Save validation translations at each epoch

ah ah … sorry I never pushed the last one, will do shortly.

1 Like

As said, you are unloading the model at each epoch. If you want to translate 2 files, for example, you then need to reload it 3 times at each epoch. A bit heavy process. But, of course, it’s working.

In my original query on top of this thread, I was thinking that the translation was done in the learning process. Now, I know it’s wasn’t the case.

I still think that, if the translation would now be included in the learning process, a list of files to translate on the fly would be an interesting feature.

unloading / reloading the model takes a few seconds compared to actual translation time and training time.
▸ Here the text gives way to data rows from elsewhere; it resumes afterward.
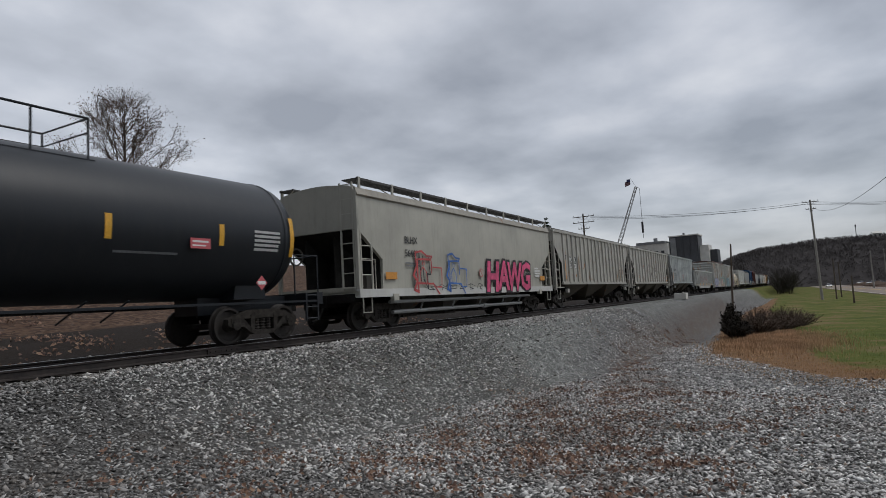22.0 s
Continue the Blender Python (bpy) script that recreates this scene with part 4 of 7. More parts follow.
# two-tone hopper
c = rounded_hopper("white covered hopper with a blue-grey lower band", 16.8, (M["p_light"], M["under_dark"]), 4.05, slope_z=2.85, flat=True, sill_mat=M["p_bluegrey"])
part("side_band", MB().box(-3.4, 6.0, -1.558, -1.552, 1.3, 2.7), M["p_bluegrey"], c)
mark(c, ["NCIX", "6443"], -6.2, 2.4, 0.34, "black_ink", -1.556)
strips(c, [-3.0, 2.47, 4.8], 1.5, 2.1, 0.14, -1.570, "orange_ink", "orange_patch")
couple(c, -20.2, -37.0)
# slate tank
c = tank_car("slate grey tank car with a railed top platform", 13.0, M["p_tankgrey"], 1.40, 2.35, frame_mat=M["p_tankgrey"], platform=-3.2)
strips(c, [2.2], 1.75, 2.0, 0.5, -1.36, "yellow_ink", "placard")
couple(c, -38.2, -51.2)
# grey-white hopper with large mark
c = rounded_hopper("dusty light grey covered hopper with dark roof walkways", 16.1, (M["p_dusty"], M["under_light"]), 4.02, slope_z=2.84, flat=True, sill_mat=M["p_white"])
mark(c, ["GPLX", "75610"], -6.1, 2.14, 0.36, "black_ink", -1.556)
mark(c, ["GPLX"], 5.2, 3.16, 0.36, "black_ink", -1.556)
bars(c, -5.9, 1.48, 2, 0.9, 0.05, M["grey_ink"], -1.553)
bars(c, 4.4, 2.05, 4, 1.2, 0.05, M["grey_ink"], -1.553)
strips(c, [-7.6 + 2.4 * k for k in range(7)], 1.06, 1.16, 0.62, -1.584)
couple(c, -51.9, -68.0)
# red boxcar
c = boxcar("oxide red boxcar with plug doors and grey graffiti", 14.0, M["p_red"], z1=4.6, ribs=16, door=(0.4, 3.0))
mark(c, ["86107"], -6.0, 2.7, 0.42, "white_ink", -1.58)
graffiti(c, -4.9, -0.7, 0.68, 1.9, (((0.38, 0.44, 0.43), (0.13, 0.22, 0.27), (0.30, 0.38, 0.38)), (0.04, 0.05, 0.06), (0.10, 0.28, 0.32), (0.20, 0.30, 0.31)), 6, 5, -1.60)
graffiti(c, 2.2, 6.3, 0.75, 1.6, (0, (0.42, 0.36, 0.34)), 6, 6, -1.60, "graffiti_tag", 0.07)
strips(c, [-6.2, -2.4, 0.9, 3.6, 5.8], 0.86, 0.98, 0.6, -1.62)
text(c, "86107", 0.24, -7.05, 0.2, 4.2, M["white_ink"], rot=(90, 0, -90), bold=0.004)
couple(c, -69.1, -83.1)
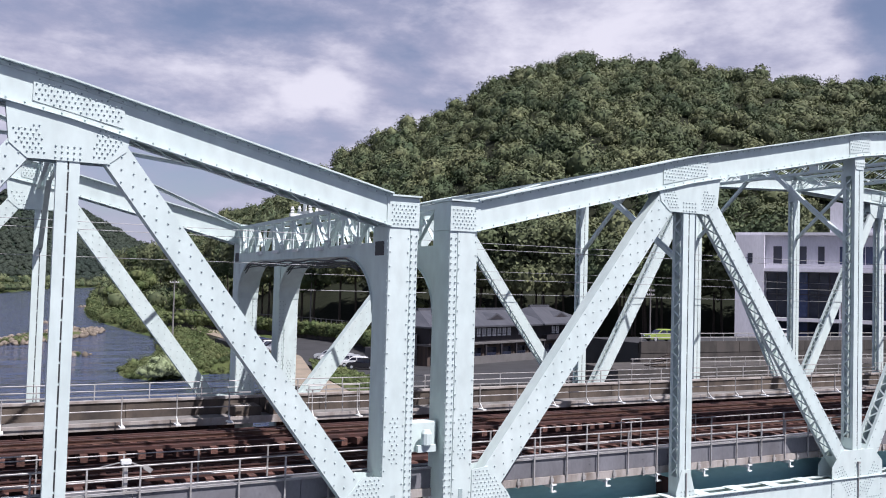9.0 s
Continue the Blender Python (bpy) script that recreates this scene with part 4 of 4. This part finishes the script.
bm = bmesh.new()
edge_pts = [(24.2, 65.2), (31.5, 67.5), (33.0, 90), (33.3, 105), (27.3, 86)]
lo, hi = [bm.verts.new((x, y, -11)) for x, y in edge_pts], [bm.verts.new((x, y, -6.02)) for x, y in edge_pts]
bm.faces.new(hi)
for i in range(len(edge_pts)):
    j = (i + 1) % len(edge_pts)
    bm.faces.new((lo[i], lo[j], hi[j], hi[i]))
tagged(obj("grass_verge", bm, GRASS), "rough grass verge between the gravel track and the road", "verge", kind="structure")
spots = []
for _ in range(260):
    x, y = rnd.uniform(26.5, 32.2), rnd.uniform(68, 99)
    if x > 25.3 + (y - 66) * 0.17 and x < 31.6 + (y - 67) * 0.05:
        spots.append((x, y, -6.02, rnd.uniform(0.2, 0.5), 0.1))
tagged(mass("verge_scrub", spots, SCRUB, LITE, seed=15), "low rough scrub on the grass verge", "scrub", kind="stuff")


def paint_of(name, c):
    return material(name, c, tuple(v * 0.92 for v in c), 0.25, 0.1, scale=1, fine=6, bump=0)


CARS = {"white": paint_of("white_car_paint", (0.75, 0.76, 0.78)), "silver": paint_of("silver_car_paint", (0.42, 0.44, 0.47)), "black": paint_of("black_car_paint", (0.02, 0.02, 0.025)), "lime": paint_of("lime_car_paint", (0.28, 0.36, 0.09)), "blue": paint_of("dark_blue_car_paint", (0.05, 0.07, 0.16))}
built_cars = {}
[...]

tha bash way to do things is not optimal, but at one point of time we were also discussing some kind of yaml file to describe a training process / schedule. That may be the solution in the end.

Anyhow, I leave it to Guillaume / Jean to decide, it’s their baby :slight_smile:

NB: having a look at the Moses EMS meta script could be inspiring.

Hi @mrelich, I was thinking about adding more metrics to complete this development - what would be useful for your use case: CER/WER?

1 Like

Levenshtein-Damerau edit distance divided by length of reference might be handy.

1 Like

Would you consider doing a pull request for that?

I made it very easy to extend, see for example the BLEUEvaluator:

that simply implements the logic of scoring a table of predictions against their references.

Sure, I’ll give it a try. Still don’t know lua very well, and I’m bogged down a bit at work, so it might be 6-8 weeks, but I’d like to do it. :slight_smile:

1 Like

great! and let us know if you need help, we will be glad to help but we also want to train our developper community ;)!

@jean.senellart @guillaumekln - I snuck in some time, so no need to wait 6-8 weeks after all. :smile: Just submitted it. Feedback welcome & encouraged!

3 Likes

this is great, will test this.

btw, do you know a “good” bash/perl/py script that the same thing off line from 2 text file ?

cheers.

Eh… I saw this Cython implementation of DL edit distance which should be pretty fast. I haven’t used it myself, though. We have proprietary code for doing several metrics in parallel; unfortunately nothing I can share.

another one: I think you did this on per character basis.

does it make sense to do it also at a word level ?

On a character-level, it’s edit distance; at the word-level, it’s WER (same algorithm). So, yes, it’s certainly a valid metric. We tend to prefer character-level because we believe it reflects post-editing effort better, but there are advantages and disadvantages to both approaches, in my opinion.

I’ve come up with a hybrid approach, but haven’t had the time to properly implement, test, and (very optimistically) publish it yet. :wink:

1 Like

@jean.senellart Sorry I got busy the last few days and didn’t respond. I like @dbl suggestion to use Levenshtein-Damerau divided by length. I see there is already some implementation now for this, but if needed I can test / work on it in the coming weekend.

Thanks again for including this!!

I think it would be nice to have TER (translation error rate) as well, but it would likely take me quite a while to code up TER in lua, and I’m not sure about performance.

In theory, one could make a subprocess call to the latest Java implementation of TER, but I doubt we want such an external dependency.

Hi David, for TER I will take it - we have reimplemented it several times, so I it should be quite fast

1 Like

TER is now also available - as a metric for score.lua or as a validation metric. See http://opennmt.net/OpenNMT/tools/scorer/

2 Likes

@jean.senellart I was coming back to this again to see if in the updates the translation / epoch was included, but it doesn’t seem so. Does that mean we will go with @vince62s script for unloading / reloading during training? It’s a pity, since it seems trivial to just run through the validation data during the training.

If there is no plan to add this feature, then I will try to maintain my own script for this in case anyone else is interested. I should be getting back to this task in the next few days and will update my fork.

Cheers

Now we could save validation translation when using translation-based validation metrics (BLEU, D.-L. ratio). Would that work for you?

It would be preferable to have a flag to trigger the saving.
When using sampling with hundreds of epochs it’s not convenient.